-- Begin --
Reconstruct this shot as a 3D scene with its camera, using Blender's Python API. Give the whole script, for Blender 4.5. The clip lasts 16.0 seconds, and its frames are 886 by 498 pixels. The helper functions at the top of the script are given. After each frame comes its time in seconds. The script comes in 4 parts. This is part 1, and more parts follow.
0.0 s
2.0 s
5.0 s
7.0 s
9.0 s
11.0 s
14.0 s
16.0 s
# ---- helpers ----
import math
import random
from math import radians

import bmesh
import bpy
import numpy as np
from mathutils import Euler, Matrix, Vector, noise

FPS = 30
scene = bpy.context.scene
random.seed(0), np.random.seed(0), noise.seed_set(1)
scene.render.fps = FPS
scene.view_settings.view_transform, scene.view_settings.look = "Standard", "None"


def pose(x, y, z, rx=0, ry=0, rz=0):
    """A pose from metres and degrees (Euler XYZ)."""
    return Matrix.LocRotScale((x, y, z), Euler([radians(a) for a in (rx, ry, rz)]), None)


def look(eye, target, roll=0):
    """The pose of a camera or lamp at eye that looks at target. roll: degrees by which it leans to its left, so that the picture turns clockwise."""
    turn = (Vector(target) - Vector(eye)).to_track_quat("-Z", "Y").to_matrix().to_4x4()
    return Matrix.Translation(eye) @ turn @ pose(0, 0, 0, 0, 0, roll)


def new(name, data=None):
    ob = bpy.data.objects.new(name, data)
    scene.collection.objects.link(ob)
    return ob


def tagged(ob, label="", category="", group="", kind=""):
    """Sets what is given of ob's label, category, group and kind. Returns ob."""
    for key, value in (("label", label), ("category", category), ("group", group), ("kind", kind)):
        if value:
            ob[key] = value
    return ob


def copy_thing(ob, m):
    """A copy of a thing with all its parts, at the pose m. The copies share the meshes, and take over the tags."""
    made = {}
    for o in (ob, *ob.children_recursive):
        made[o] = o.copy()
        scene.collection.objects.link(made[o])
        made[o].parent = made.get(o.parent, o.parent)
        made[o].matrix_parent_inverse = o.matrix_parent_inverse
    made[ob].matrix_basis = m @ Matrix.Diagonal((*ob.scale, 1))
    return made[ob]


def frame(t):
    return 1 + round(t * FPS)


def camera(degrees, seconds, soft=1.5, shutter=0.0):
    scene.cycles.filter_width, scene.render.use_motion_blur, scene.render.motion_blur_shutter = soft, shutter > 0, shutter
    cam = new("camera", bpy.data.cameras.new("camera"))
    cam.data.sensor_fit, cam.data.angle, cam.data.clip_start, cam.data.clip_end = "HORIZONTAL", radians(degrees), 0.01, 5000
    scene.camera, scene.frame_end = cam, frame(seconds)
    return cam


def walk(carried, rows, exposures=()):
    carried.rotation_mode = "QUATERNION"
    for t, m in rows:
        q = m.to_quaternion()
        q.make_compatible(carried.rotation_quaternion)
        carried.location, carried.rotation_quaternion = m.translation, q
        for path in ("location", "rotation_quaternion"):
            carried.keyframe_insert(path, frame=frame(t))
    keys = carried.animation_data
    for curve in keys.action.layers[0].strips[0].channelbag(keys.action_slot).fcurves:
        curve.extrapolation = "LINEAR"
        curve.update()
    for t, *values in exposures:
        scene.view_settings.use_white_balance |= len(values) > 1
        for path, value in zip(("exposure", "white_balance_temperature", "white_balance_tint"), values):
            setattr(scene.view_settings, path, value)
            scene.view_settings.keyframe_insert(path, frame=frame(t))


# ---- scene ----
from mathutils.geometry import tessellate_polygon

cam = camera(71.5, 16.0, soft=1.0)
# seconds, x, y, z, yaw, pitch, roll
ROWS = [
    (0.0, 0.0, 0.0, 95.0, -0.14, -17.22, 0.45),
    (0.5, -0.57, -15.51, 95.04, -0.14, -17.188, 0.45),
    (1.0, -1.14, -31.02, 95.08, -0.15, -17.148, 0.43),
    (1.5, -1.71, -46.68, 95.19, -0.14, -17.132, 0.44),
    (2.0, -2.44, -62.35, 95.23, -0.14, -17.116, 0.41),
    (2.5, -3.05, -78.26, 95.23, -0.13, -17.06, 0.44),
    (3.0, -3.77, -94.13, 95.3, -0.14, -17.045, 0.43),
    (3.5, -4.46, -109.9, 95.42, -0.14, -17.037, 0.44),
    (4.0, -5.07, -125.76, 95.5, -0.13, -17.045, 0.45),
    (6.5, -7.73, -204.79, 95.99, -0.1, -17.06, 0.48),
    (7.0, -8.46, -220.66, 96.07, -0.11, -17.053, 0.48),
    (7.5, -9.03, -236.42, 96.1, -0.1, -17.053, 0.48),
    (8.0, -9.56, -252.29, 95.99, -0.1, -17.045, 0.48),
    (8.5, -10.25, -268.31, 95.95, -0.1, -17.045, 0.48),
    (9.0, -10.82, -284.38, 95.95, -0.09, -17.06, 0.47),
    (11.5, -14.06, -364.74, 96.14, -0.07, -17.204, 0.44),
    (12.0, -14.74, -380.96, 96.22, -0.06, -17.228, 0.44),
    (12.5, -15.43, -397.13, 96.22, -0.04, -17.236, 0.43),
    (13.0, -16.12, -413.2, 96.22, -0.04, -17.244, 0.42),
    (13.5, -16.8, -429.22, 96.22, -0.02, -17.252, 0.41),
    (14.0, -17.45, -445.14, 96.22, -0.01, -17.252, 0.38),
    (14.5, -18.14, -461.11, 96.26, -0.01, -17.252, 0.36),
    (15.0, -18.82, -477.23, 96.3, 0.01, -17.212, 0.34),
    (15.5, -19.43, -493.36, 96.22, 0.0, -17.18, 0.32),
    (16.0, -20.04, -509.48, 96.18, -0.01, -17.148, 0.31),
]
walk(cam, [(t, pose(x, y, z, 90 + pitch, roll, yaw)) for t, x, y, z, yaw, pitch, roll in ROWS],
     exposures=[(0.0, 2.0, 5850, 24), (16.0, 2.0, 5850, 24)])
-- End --
**Exercise**: Determine how many lines of the data contain "radians" and give nothing but that number.

**Answer for the task**: 3